Chuka-Chaba/Night Cabin

Chuka-Chaba/Night Cabin

East Bank of Bayou Castine, near the shoreline of Lake Pontchartrain: The site of Chuka-Chaba or the Night Cabin. Father Adrien Rouquette was born in New Orleans in 1813 to a wealthy Creole family. When his father died in 1819, his mother returned to her family and place of her birth, Bayou Lacombe. Her father, Francois Cousin, was by this time, the largest single land owner in St Tammany with lands that reached from Bayou Bonfouca to Ravinne aux Cannes (Cane Bayou).
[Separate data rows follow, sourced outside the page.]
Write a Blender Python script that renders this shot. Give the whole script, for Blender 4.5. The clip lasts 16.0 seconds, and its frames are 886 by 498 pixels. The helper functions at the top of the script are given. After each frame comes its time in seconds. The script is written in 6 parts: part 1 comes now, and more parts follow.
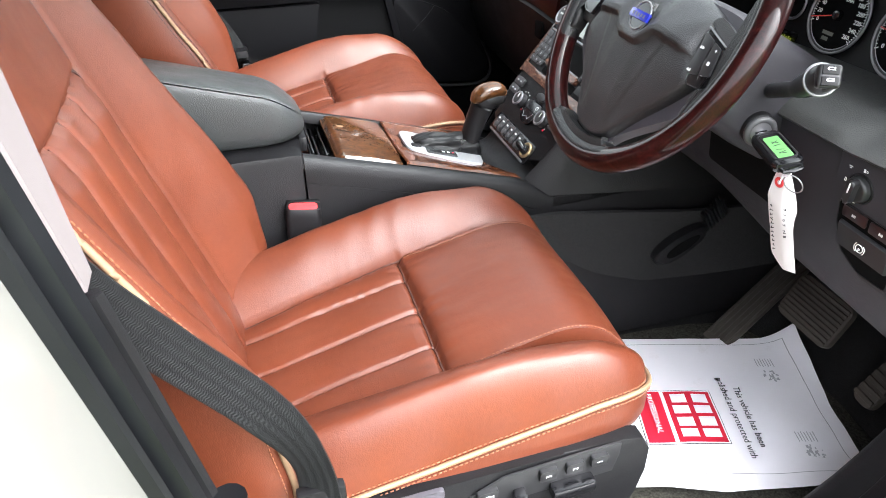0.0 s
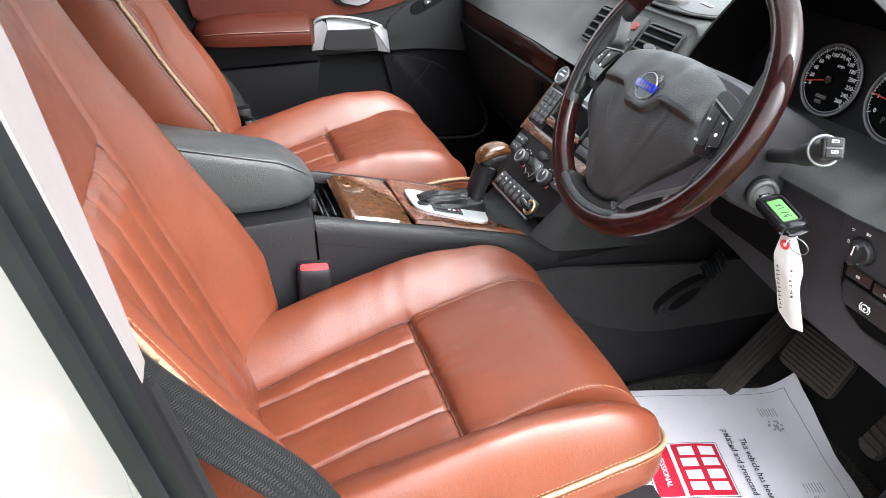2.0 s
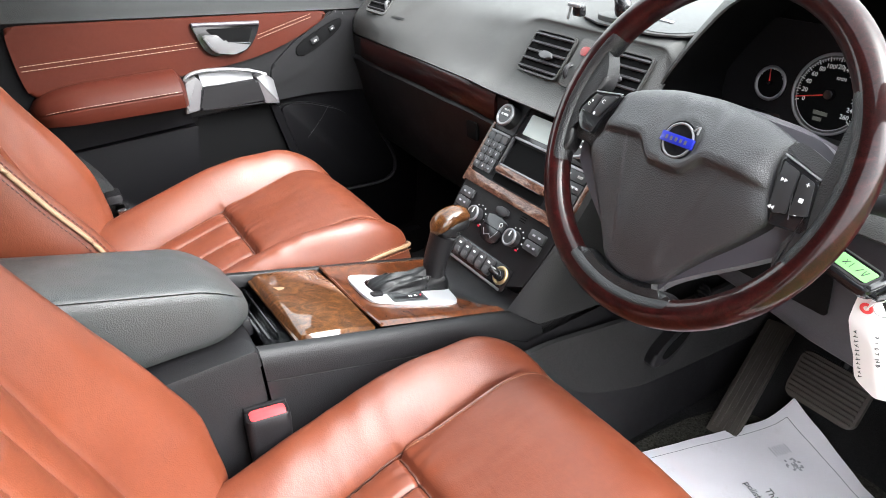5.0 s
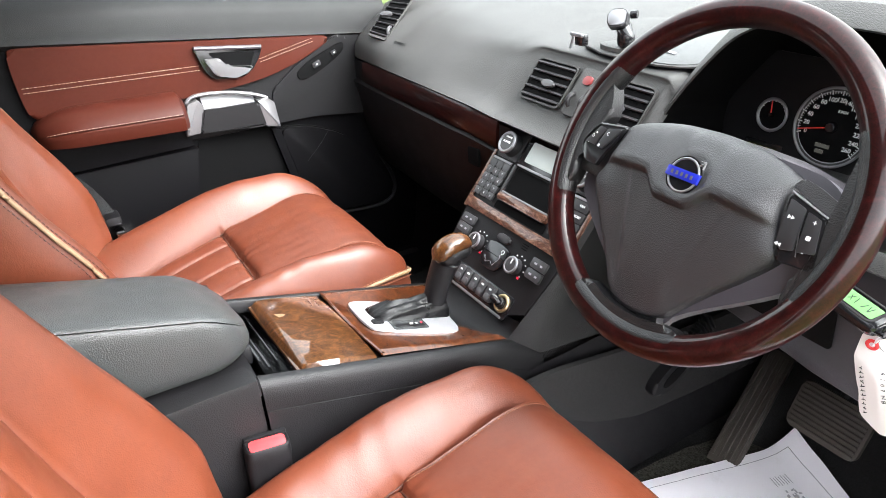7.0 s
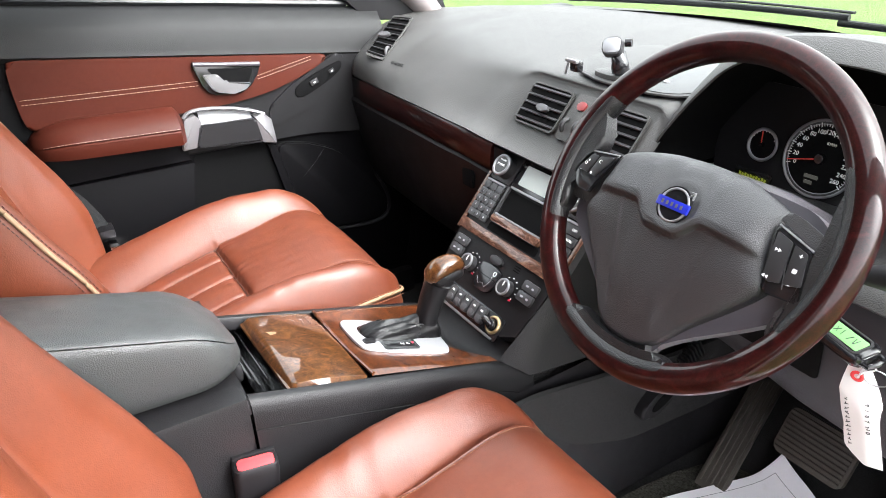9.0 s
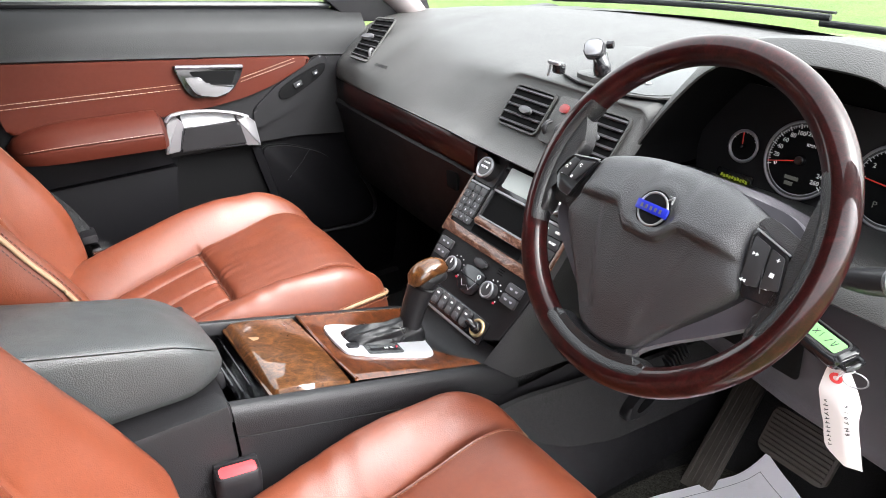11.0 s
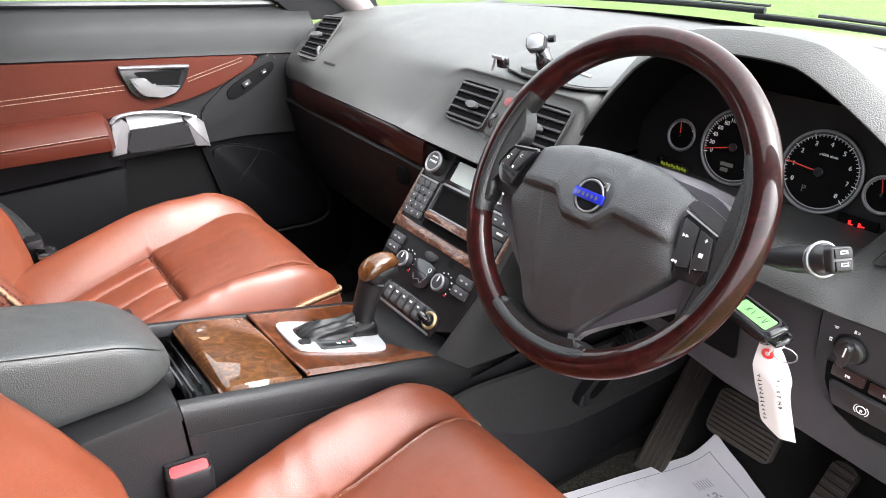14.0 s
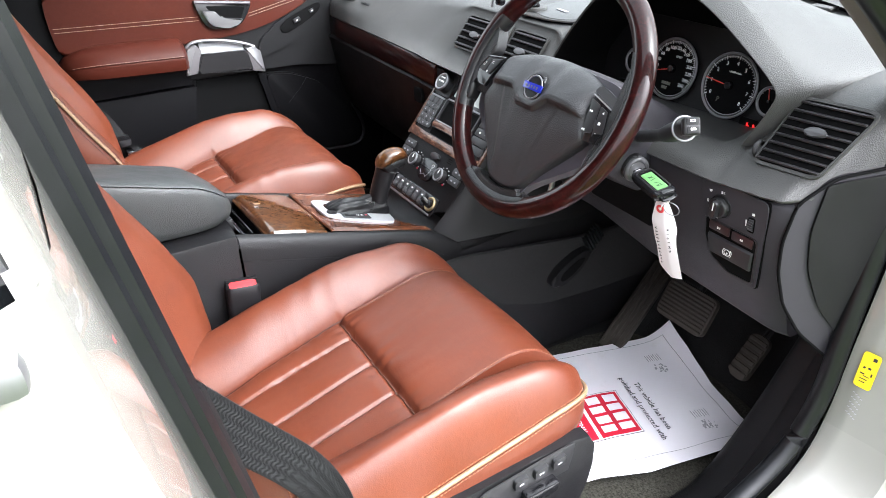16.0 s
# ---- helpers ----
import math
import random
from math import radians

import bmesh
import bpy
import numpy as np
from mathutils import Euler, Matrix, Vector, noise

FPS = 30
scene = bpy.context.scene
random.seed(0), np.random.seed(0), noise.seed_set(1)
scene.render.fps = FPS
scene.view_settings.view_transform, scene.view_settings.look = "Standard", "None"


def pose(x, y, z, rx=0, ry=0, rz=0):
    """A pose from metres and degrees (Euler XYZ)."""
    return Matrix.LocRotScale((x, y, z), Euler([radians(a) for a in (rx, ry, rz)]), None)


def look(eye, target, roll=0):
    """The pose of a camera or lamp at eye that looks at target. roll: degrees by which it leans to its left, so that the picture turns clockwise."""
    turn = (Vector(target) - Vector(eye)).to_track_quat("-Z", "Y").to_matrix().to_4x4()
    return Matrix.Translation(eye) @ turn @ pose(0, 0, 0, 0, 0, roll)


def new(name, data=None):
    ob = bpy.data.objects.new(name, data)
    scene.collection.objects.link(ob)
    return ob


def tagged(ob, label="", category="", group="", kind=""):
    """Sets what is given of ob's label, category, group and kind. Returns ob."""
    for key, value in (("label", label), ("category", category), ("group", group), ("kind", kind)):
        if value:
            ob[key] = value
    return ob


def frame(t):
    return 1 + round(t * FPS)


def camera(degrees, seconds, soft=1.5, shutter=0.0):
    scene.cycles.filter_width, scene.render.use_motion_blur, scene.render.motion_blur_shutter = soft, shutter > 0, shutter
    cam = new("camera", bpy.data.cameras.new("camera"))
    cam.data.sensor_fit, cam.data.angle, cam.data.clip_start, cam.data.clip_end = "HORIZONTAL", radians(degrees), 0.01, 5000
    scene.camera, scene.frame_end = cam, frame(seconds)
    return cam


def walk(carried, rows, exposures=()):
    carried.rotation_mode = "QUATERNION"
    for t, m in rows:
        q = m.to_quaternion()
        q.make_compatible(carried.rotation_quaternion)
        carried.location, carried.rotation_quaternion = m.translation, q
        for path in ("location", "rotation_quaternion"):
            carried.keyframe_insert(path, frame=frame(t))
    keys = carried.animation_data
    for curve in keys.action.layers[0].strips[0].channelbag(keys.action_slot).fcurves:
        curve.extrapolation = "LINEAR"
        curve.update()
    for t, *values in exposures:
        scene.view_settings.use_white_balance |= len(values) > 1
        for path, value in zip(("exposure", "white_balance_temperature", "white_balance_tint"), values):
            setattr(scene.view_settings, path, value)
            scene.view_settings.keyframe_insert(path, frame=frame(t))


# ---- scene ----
cam = camera(64.3, 16.0, 0.7)
PATH = [
    (0, (1.142, -0.19, 1.369), (-0.467, 0.275, 0.276), -0.5),
    (0.5, (1.135, -0.191, 1.373), (-0.454, 0.307, 0.265), 0.3),
    (1, (1.133, -0.186, 1.385), (-0.467, 0.334, 0.303), 0.5),
    (1.5, (1.137, -0.193, 1.399), (-0.488, 0.345, 0.364), 0.4),
    (2, (1.13, -0.226, 1.405), (-0.523, 0.296, 0.407), -0.5),
    (2.5, (1.076, -0.213, 1.394), (-0.605, 0.235, 0.408), -2.3),
    (3, (0.956, -0.152, 1.394), (-0.738, 0.221, 0.398), -4.9),
    (3.5, (0.879, -0.159, 1.388), (-0.762, 0.336, 0.358), -5.6),
    (4, (0.861, -0.231, 1.407), (-0.709, 0.45, 0.373), -5.3),
    (4.5, (0.849, -0.255, 1.41), (-0.66, 0.572, 0.391), -4.4),
    (7, (0.825, -0.26, 1.423), (-0.699, 0.62, 0.473), -3.2),
    (7.5, (0.827, -0.259, 1.427), (-0.701, 0.629, 0.49), -2.6),
    (8, (0.83, -0.26, 1.431), (-0.699, 0.639, 0.508), -2.0),
    (10.5, (0.823, -0.257, 1.438), (-0.706, 0.654, 0.527), -1.6),
    (11, (0.829, -0.247, 1.44), (-0.686, 0.681, 0.522), -1.8),
    (11.5, (0.83, -0.241, 1.437), (-0.673, 0.704, 0.514), -1.9),
    (12, (0.83, -0.236, 1.438), (-0.664, 0.721, 0.515), -1.9),
    (12.5, (0.831, -0.238, 1.441), (-0.66, 0.729, 0.523), -1.9),
    (13, (0.837, -0.235, 1.438), (-0.647, 0.743, 0.522), -1.9),
    (13.5, (0.844, -0.235, 1.438), (-0.632, 0.756, 0.522), -2.0),
    (14, (0.853, -0.237, 1.436), (-0.605, 0.776, 0.514), -1.9),
    (14.5, (0.865, -0.245, 1.427), (-0.556, 0.795, 0.479), -1.4),
    (15, (0.906, -0.257, 1.422), (-0.504, 0.782, 0.456), -1.0),
    (15.5, (1.064, -0.273, 1.441), (-0.379, 0.712, 0.466), -1.2),
    (16, (1.178, -0.346, 1.447), (-0.319, 0.532, 0.453), -1.4),
]
walk(cam, [(t, look(eye, target, roll)) for t, eye, target, roll in PATH], [(0.0, 2.66, 6150, 11.0), (2.5, 2.68, 6150, 11.0), (3.5, 2.97, 6120, 11.5), (4.5, 2.96, 6250, 11.5), (7.5, 2.95, 6320, 12.5), (12.0, 2.95, 6350, 14.0), (14.5, 2.95, 6330, 14.0), (16.0, 2.60, 6080, 13.0)])

# ---- light ----
world = bpy.data.worlds.new("overcast_sky")
scene.world = world
world.use_nodes = True
wn, wl = world.node_tree.nodes, world.node_tree.links
sky = wn.new("ShaderNodeTexSky")
sky.sky_type = "NISHITA"
sky.sun_disc = False
sky.sun_elevation, sky.sun_rotation = radians(46), radians(57)
sky.air_density, sky.dust_density, sky.ozone_density = 1.6, 5.0, 1.0
pale = wn.new("ShaderNodeHueSaturation")
pale.inputs["Saturation"].default_value = 0.10
wl.new(sky.outputs[0], pale.inputs["Color"])
wl.new(pale.outputs[0], wn["Background"].inputs["Color"])
wn["Background"].inputs["Strength"].default_value = 0.192

sun_data = bpy.data.lights.new("sun", "SUN")
sun_data.energy, sun_data.angle, sun_data.color = 0.56, radians(62), (1.0, 0.97, 0.93)
sun = new("sun", sun_data)
sun.matrix_world = look((3.8, 2.4, 5.3), (0.0, 0.1, 0.9))

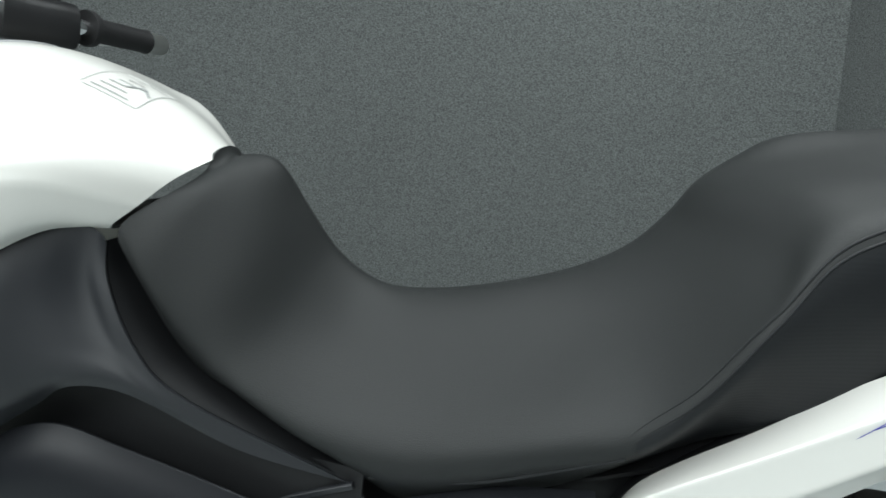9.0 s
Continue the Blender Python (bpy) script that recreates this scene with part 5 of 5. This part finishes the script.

Young Adrien became a child of the woods, playing with the young Choctaw in the area.

After an education abroad, Rouquette returned to New Orleans and was ordained in 1845. By the late 1850s, he had chosen the missionary life among his beloved Choctaw in the country of his childhood.

Known as 'Chata-Ima' (like a Choctaw) Pere Rouquette spoke the language and adopted the wardrobe of his Choctaw friends. He wrote poetry, fought fiercely to protect his fragile flock and built 5 chapel-cabins, 4 of which were on family land.

Chuka-Chaba, constructed on the land belonging to his brother Terrance and his wife, Antoinette Faure, was a mile to the east of Mandeville, across Bayou Castine on a rickety wooden bridge, almost to shoreline of Lake Pontchartrain.

Built on stilts, the single room Night Cabin was a way point for the Choctaw between their village near Lacombe and the steamer landing in Mandeville. It was described as a 'happy place' for Rouquette, spending time there with his young nieces and nephew who lived nearby.

Between 1876-80, the family sold the land to George Nott with a proviso that the 'space now used as a cemetery about 30' square to remain undisturbed and the Rouquettes to have the right to access to the same at all times until it shall please them to remove the remains.'

The last mention of Chuka-Chaba is in a letter from Pere Rouquette to a friend in 1884. In it he said that the small cabin was still standing with the wooden cross above it.

Rouquette died in New Orleans in 1886. His Choctaw family kept vigil outside of Hotel Dieu, then followed his casket to its final resting place in New Orleans.